## EXERCISE OBJECTIVE
Omit the pictures and print exactly the lines of the listing below, starting at the first and ending at the line containing "# ---- helpers".

## DATASET CONTENT

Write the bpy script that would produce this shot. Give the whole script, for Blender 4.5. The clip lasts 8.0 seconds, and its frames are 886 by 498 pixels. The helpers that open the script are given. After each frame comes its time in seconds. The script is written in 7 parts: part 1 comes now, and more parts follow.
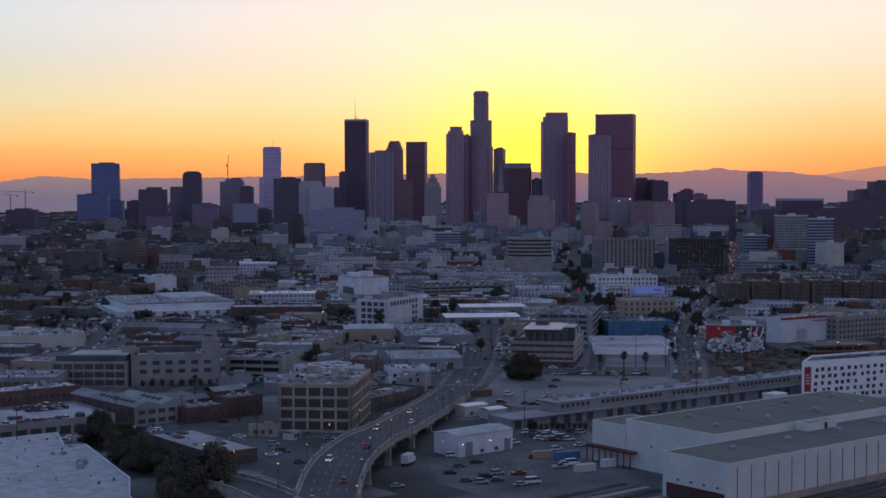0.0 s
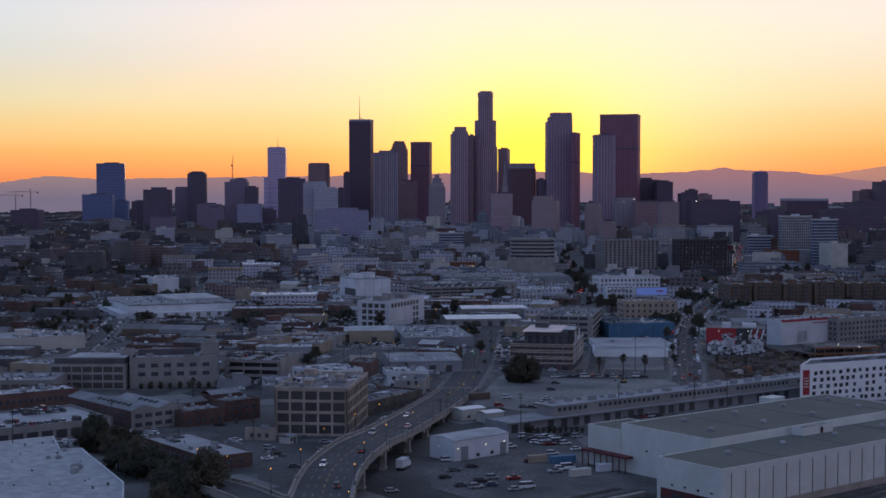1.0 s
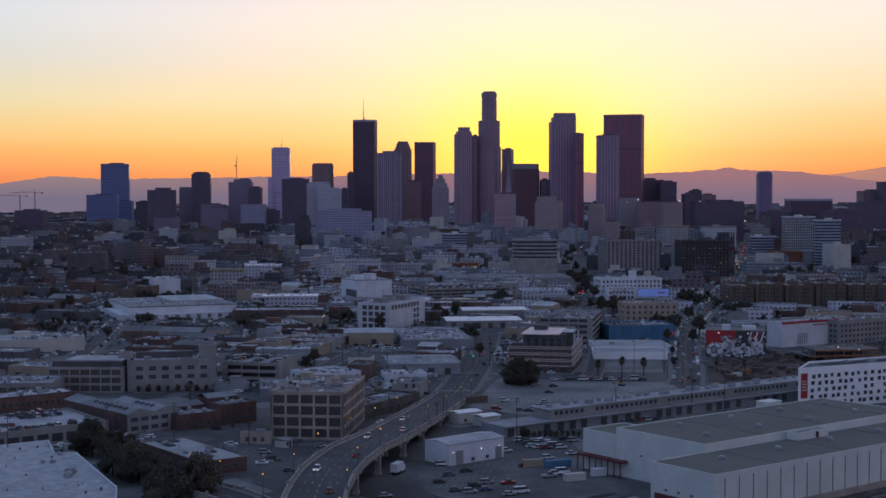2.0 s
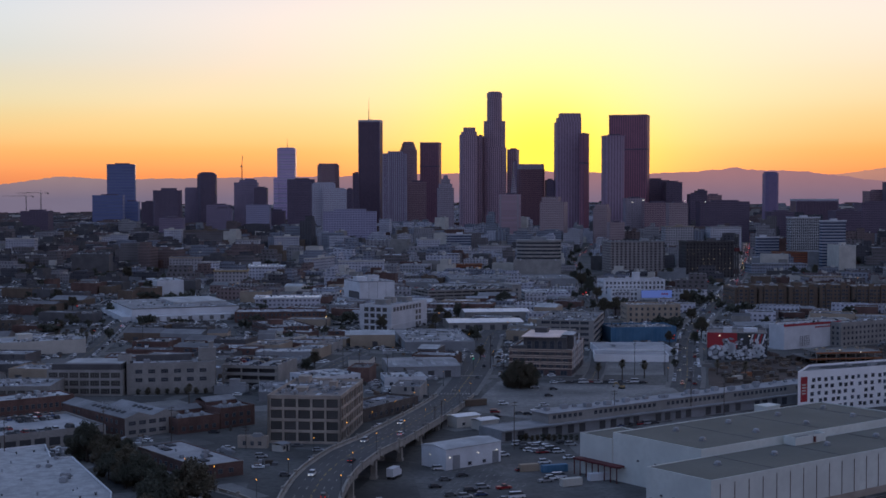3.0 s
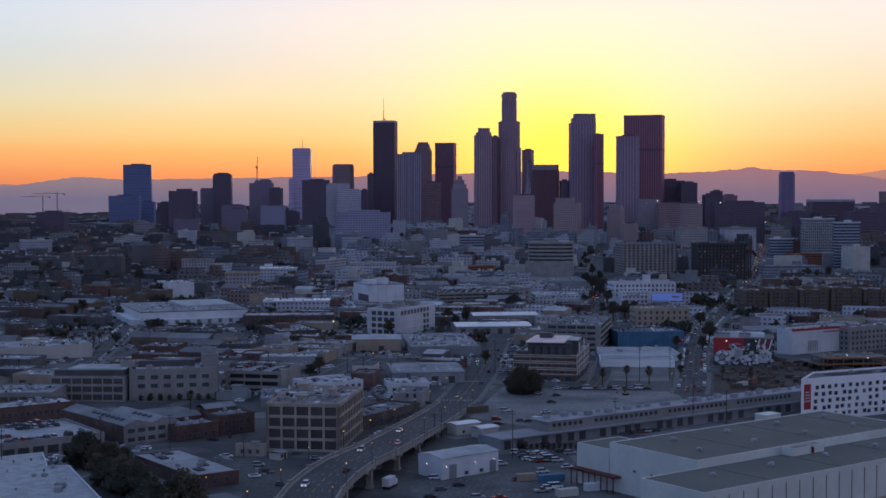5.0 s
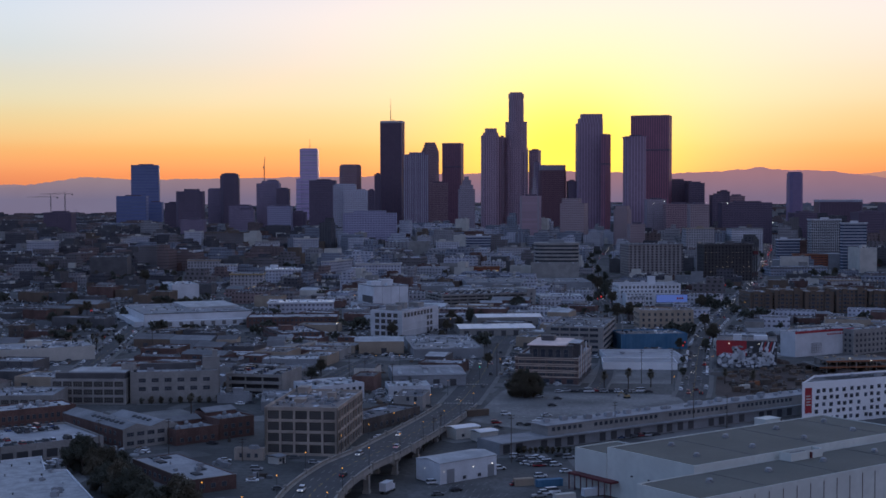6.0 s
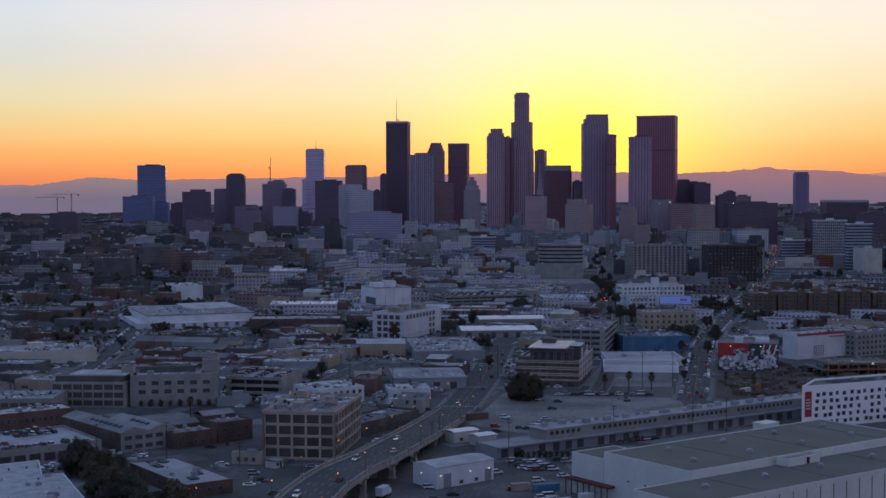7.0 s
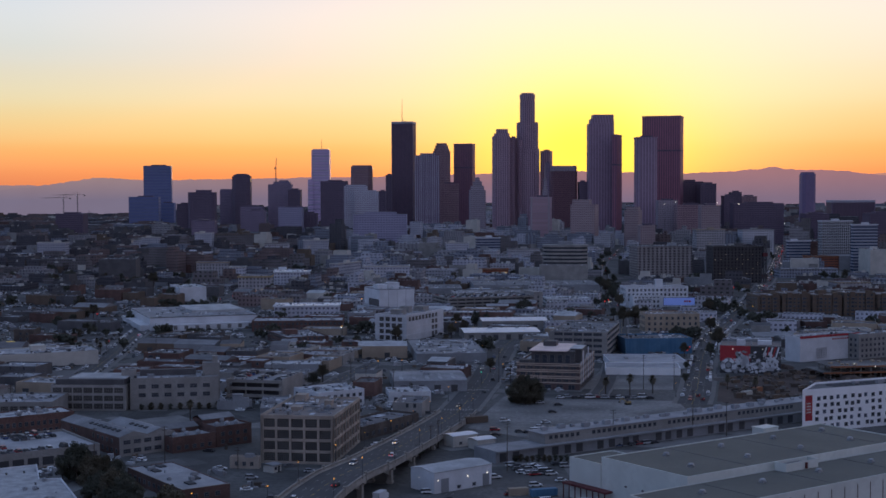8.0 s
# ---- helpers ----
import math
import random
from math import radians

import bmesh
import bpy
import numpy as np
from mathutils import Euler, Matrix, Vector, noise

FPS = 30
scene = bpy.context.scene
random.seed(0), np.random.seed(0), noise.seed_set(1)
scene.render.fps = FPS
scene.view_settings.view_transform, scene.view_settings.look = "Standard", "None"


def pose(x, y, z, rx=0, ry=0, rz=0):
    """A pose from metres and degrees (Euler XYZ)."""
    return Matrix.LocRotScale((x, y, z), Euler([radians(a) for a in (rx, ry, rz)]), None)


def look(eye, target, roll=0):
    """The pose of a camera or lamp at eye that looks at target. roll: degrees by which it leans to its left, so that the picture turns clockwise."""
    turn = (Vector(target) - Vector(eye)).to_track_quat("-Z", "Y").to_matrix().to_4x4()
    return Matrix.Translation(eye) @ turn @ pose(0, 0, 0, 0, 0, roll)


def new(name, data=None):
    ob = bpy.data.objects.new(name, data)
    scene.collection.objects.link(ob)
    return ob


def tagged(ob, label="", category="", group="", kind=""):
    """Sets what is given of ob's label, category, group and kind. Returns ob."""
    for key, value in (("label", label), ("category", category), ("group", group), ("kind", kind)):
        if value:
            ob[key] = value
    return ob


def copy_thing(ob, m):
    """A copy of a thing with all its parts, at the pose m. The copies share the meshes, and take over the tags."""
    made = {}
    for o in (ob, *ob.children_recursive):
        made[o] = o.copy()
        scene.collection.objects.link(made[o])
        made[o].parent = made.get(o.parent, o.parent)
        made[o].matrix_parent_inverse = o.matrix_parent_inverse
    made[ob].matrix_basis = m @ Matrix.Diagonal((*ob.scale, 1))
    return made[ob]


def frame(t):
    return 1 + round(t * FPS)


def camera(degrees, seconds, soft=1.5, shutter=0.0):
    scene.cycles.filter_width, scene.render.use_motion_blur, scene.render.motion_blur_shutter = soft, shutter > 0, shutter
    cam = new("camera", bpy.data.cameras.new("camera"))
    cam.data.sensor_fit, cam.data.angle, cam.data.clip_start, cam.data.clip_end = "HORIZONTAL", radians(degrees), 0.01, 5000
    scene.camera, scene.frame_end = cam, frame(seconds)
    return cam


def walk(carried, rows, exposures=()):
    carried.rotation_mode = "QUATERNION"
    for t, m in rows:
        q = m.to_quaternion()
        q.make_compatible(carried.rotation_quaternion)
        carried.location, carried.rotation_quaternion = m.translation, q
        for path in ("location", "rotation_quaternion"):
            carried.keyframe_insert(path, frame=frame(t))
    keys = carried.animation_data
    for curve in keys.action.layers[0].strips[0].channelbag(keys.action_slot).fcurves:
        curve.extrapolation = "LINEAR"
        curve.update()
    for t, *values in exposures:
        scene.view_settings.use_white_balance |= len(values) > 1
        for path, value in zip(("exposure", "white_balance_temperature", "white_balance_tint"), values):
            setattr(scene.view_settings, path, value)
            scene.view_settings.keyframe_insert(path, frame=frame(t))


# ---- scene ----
# camera: a slow sideways and rising flight
cam = camera(36, 8.0, soft=1.6)
PATH = [
    (0.0, look((0.00, 0.00, 93.00), (0.01, 999.26, 54.49), 0.003)),
    (0.5, look((1.90, 0.34, 93.82), (-0.60, 999.58, 55.05), 0.002)),
    (1.0, look((3.80, 0.71, 94.58), (-0.72, 999.94, 55.64), -0.004)),
    (1.5, look((5.68, 1.13, 95.33), (-0.77, 1000.35, 56.25), -0.014)),
    (2.0, look((7.56, 1.62, 96.08), (-0.99, 1000.81, 56.87), -0.027)),
    (2.5, look((9.44, 2.15, 96.85), (-1.53, 1001.32, 57.50), -0.040)),
    (3.0, look((11.33, 2.72, 97.63), (-2.43, 1001.85, 58.14), -0.054)),
    (3.5, look((13.22, 3.31, 98.43), (-3.64, 1002.38, 58.78), -0.067)),
    (4.0, look((15.14, 3.89, 99.25), (-5.08, 1002.89, 59.43), -0.079)),
    (4.5, look((17.07, 4.45, 100.07), (-6.62, 1003.37, 60.08), -0.089)),
    (5.0, look((19.02, 4.97, 100.89), (-8.14, 1003.80, 60.73), -0.098)),
    (5.5, look((20.97, 5.45, 101.71), (-9.52, 1004.17, 61.39), -0.106)),
    (6.0, look((22.91, 5.90, 102.51), (-10.69, 1004.51, 62.05), -0.113)),
    (6.5, look((24.83, 6.33, 103.30), (-11.62, 1004.84, 62.72), -0.121)),
    (7.0, look((26.68, 6.79, 104.09), (-12.39, 1005.20, 63.39), -0.131)),
    (7.5, look((28.44, 7.35, 104.87), (-13.17, 1005.65, 64.07), -0.145)),
    (8.0, look((30.05, 8.09, 105.69), (-14.25, 1006.27, 64.75), -0.165)),
]
walk(cam, PATH, [(0.0, 0.0, 6350, 10), (3.8, 0.0, 6350, 10), (4.6, 0.0, 6100, 10), (5.8, 0.0, 5940, 10), (6.7, 0.0, 5980, 10), (7.0, 0.0, 6220, 10), (7.5, 0.0, 6350, 10), (8.0, 0.0, 6350, 10)])

# ---- world: dusk sky, the sun just gone behind the far hills ----
SUN_AZ = radians(3.3)      # to the right of +y
world = bpy.data.worlds.new("dusk_sky")
scene.world = world
world.use_nodes = True
wn, wl = world.node_tree.nodes, world.node_tree.links
wn.clear()


def wnode(kind, **props):
    n = wn.new(kind)
    for k, v in props.items():
        if k == "operation":
            n.operation = v
        elif k == "blend_type":
            n.blend_type = v
        elif k == "sky_type":
            n.sky_type = v
    return n


def wmath(op, a, b=None, clamp=False):
    n = wnode("ShaderNodeMath", operation=op)
    n.use_clamp = clamp
    for k, q in enumerate((a, b)):
        if q is None:
            continue
        if isinstance(q, (int, float)):
            n.inputs[k].default_value = q
        else:
            wl.new(q, n.inputs[k])
    return n.outputs[0]


def wramp(fac, stops):
    n = wn.new("ShaderNodeValToRGB")
    el = n.color_ramp.elements
    el[0].position, el[0].color = stops[0][0], (*stops[0][1], 1)
    el[1].position, el[1].color = stops[-1][0], (*stops[-1][1], 1)
    for p, c in stops[1:-1]:
        e = el.new(p)
        e.color = (*c, 1)
    n.color_ramp.interpolation = "CARDINAL" if len(stops) > 5 else "EASE"
    wl.new(fac, n.inputs[0])
    return n.outputs[0]


def wmix(fac, a, b, kind="MIX"):
    n = wn.new("ShaderNodeMixRGB")
    n.blend_type = kind
    for k, q in ((0, fac), (1, a), (2, b)):
        if isinstance(q, (int, float)):
            n.inputs[k].default_value = q
        elif isinstance(q, tuple):
            n.inputs[k].default_value = (*q, 1)
        else:
            wl.new(q, n.inputs[k])
    return n.outputs[0]


coord = wn.new("ShaderNodeTexCoord")
sep = wn.new("ShaderNodeSeparateXYZ")
wl.new(coord.outputs["Generated"], sep.inputs[0])
sx_, sy_, sz_ = sep.outputs
up = wmath("MAXIMUM", sz_, 0.0)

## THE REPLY
Write the bpy script that would produce this shot. Give the whole script, for Blender 4.5. The clip lasts 8.0 seconds, and its frames are 886 by 498 pixels. The helpers that open the script are given. After each frame comes its time in seconds. The script is written in 7 parts: part 1 comes now, and more parts follow.
0.0 s
1.0 s
2.0 s
3.0 s
5.0 s
6.0 s
7.0 s
8.0 s
# ---- helpers ----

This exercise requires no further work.